Beim SSC sieht man sich heute als "Stadtteilverein, der für andere offen ist", wie Ole Junker sagt. Gut 30 Prozent der Mitglieder, so schätzt er, kommen heute noch aus dem Ahrensburger Stadtteil, der kaum älter ist als der Sportklub. Die Verbindung ist noch immer eng: "Wir bereiten mit der Hagener Bürgergemeinschaft das 80-jährige Jubiläum des Stadtteils vor", nennt Matthias Wehlitz ein Beispiel. Die Feier steigt im Sommer 2013.

Zukunft: Der SSC Hagen will in acht Jahren 2020 Mitglieder haben

Der Vorsitzende des SSC Hagen hat noch eine weitere Jahreszahl im Blick.

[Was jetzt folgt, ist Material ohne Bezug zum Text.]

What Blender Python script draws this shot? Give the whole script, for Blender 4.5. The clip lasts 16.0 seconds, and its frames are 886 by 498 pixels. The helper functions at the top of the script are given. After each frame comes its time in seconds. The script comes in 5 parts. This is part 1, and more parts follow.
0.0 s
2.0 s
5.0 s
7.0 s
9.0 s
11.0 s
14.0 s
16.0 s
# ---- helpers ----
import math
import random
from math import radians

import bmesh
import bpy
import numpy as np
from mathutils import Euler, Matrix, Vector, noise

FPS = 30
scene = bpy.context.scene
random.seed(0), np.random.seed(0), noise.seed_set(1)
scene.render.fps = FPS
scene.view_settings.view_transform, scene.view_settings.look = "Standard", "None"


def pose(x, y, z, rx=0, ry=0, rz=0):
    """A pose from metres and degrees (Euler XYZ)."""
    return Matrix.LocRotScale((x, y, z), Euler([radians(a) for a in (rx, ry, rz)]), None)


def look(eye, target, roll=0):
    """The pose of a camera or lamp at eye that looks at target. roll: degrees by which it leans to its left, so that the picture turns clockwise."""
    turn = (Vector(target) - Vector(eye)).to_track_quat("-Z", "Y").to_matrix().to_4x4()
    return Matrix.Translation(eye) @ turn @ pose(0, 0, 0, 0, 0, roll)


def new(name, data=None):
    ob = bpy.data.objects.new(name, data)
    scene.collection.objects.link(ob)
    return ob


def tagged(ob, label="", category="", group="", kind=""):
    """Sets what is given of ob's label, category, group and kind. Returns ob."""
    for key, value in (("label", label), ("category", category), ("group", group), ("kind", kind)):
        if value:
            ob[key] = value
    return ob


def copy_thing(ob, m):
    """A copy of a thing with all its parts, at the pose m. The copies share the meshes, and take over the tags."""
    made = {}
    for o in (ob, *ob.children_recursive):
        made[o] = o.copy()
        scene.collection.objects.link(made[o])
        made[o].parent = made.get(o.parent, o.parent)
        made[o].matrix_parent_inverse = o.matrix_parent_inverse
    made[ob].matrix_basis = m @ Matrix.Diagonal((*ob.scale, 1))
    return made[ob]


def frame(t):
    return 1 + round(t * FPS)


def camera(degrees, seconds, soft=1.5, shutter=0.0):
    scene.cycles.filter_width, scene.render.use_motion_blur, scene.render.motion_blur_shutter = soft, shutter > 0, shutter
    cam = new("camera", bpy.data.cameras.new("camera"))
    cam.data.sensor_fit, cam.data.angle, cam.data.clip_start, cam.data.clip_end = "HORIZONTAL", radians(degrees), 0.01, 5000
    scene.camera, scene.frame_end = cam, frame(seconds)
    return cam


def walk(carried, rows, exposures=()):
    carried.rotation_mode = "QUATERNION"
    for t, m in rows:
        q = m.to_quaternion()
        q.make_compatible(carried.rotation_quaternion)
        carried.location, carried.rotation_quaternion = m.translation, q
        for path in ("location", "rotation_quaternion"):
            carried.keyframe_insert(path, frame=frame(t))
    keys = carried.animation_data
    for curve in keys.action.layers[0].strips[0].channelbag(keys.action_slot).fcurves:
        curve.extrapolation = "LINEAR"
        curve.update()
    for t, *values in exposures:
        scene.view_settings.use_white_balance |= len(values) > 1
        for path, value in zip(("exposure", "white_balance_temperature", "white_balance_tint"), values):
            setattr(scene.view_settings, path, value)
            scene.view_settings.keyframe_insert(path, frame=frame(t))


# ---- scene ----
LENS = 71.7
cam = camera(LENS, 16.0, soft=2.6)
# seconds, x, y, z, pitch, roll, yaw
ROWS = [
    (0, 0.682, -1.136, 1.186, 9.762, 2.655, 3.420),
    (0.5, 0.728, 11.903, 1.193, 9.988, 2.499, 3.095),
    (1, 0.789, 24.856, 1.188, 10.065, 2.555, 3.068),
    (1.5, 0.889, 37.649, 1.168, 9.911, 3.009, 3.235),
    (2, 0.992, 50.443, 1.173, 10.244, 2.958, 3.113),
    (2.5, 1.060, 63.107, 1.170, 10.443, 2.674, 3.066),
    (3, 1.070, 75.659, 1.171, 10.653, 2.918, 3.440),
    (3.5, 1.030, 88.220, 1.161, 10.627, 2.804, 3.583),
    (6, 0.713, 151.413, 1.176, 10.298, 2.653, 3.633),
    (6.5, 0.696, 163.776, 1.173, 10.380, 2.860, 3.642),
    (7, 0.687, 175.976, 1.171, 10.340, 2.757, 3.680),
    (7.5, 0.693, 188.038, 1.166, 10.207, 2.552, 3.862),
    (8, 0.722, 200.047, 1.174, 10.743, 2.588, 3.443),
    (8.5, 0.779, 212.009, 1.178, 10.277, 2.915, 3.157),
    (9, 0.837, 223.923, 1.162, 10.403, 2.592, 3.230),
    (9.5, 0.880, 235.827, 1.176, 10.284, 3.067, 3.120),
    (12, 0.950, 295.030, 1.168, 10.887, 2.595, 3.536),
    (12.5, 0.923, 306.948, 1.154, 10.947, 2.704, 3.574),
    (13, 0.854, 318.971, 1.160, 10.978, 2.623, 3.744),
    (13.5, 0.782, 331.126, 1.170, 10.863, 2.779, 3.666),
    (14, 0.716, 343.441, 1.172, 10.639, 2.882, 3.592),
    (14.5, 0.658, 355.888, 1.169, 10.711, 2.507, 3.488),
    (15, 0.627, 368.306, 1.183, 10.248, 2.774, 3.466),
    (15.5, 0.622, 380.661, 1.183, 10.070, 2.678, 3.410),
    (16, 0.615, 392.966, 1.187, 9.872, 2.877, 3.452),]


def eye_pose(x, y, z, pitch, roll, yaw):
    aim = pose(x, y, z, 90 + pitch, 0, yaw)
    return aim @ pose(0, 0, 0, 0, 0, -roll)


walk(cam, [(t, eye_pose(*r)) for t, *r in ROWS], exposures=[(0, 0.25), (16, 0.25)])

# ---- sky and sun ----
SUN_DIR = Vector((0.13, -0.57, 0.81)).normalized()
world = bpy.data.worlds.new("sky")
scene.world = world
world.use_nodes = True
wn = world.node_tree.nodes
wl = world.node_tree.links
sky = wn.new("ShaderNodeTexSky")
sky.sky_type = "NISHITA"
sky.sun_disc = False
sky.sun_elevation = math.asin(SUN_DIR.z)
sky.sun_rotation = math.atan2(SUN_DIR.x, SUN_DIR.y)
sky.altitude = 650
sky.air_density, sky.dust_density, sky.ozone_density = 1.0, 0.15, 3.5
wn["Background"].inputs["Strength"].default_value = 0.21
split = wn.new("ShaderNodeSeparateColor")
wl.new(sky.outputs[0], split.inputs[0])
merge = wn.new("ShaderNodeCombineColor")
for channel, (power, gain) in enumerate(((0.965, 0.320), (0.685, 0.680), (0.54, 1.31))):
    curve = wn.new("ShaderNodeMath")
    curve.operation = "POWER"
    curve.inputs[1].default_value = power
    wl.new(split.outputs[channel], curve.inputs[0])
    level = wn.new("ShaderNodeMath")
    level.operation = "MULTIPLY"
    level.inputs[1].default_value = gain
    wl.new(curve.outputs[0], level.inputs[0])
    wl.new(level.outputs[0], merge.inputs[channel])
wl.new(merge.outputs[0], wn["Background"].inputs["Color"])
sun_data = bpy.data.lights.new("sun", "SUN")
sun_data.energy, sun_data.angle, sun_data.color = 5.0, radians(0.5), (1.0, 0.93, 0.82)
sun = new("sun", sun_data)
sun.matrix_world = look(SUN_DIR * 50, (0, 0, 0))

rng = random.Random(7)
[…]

Es handelt sich um eine Art Agenda: "2020 wollen wir 2020 Mitglieder haben", formuliert Ole Junker. Beim Verein denkt man deshalb darüber nach, neue Sparten zu eröffnen. "Wir denken an Badminton und Basketball. Aber die Überlegungen sind noch vage."

Zumindest der Platz dafür wird voraussichtlich ab 2013 vorhanden sein. Zurzeit wird an der Grundschule Am Hagen eine neue Turnhalle gebaut. Der SSC Hagen wird sie - wie eh und je - mit nutzen können und hätte dann die Möglichkeit, weitere Sportarten anzubieten. Auch über den demografischen Wandel macht man sich beim SSC Hagen Gedanken. In der Region gibt es immer mehr ältere Menschen und immer weniger jüngere. Sein Klub wolle darauf reagieren, sagt Matthias Wehlitz. "Wir merken zum Beispiel, dass der Bedarf nach Gymnastik immer größer wird. Deshalb überlegen wir, in diesem Bereich neue Sachen anzubieten." Eine weitere, geplante Neuerung wird hauptsächlich der jungen Generation zugute kommen. Der SSC Hagen soll ein Soccerfeld bekommen, das neben der Tartanbahn aufgebaut wird. Außerdem soll die Terrasse des Vereinsheims neue Sitzgarnituren und einen festen Grillstand bekommen.

Was auch immer geschieht, wer auch immer neu beitritt - eine Sache, die soll sich nie ändern beim SSC, wie der Vorsitzende und sein Stellvertreter betonen. Es ist der Charakter, das besondere Profil des Vereins. Ole Junker: "Wir dürfen niemals so groß werden, dass das Wir-Gefühl verloren geht. Denn dann verlieren wir unsere Seele. Und das darf nie passieren."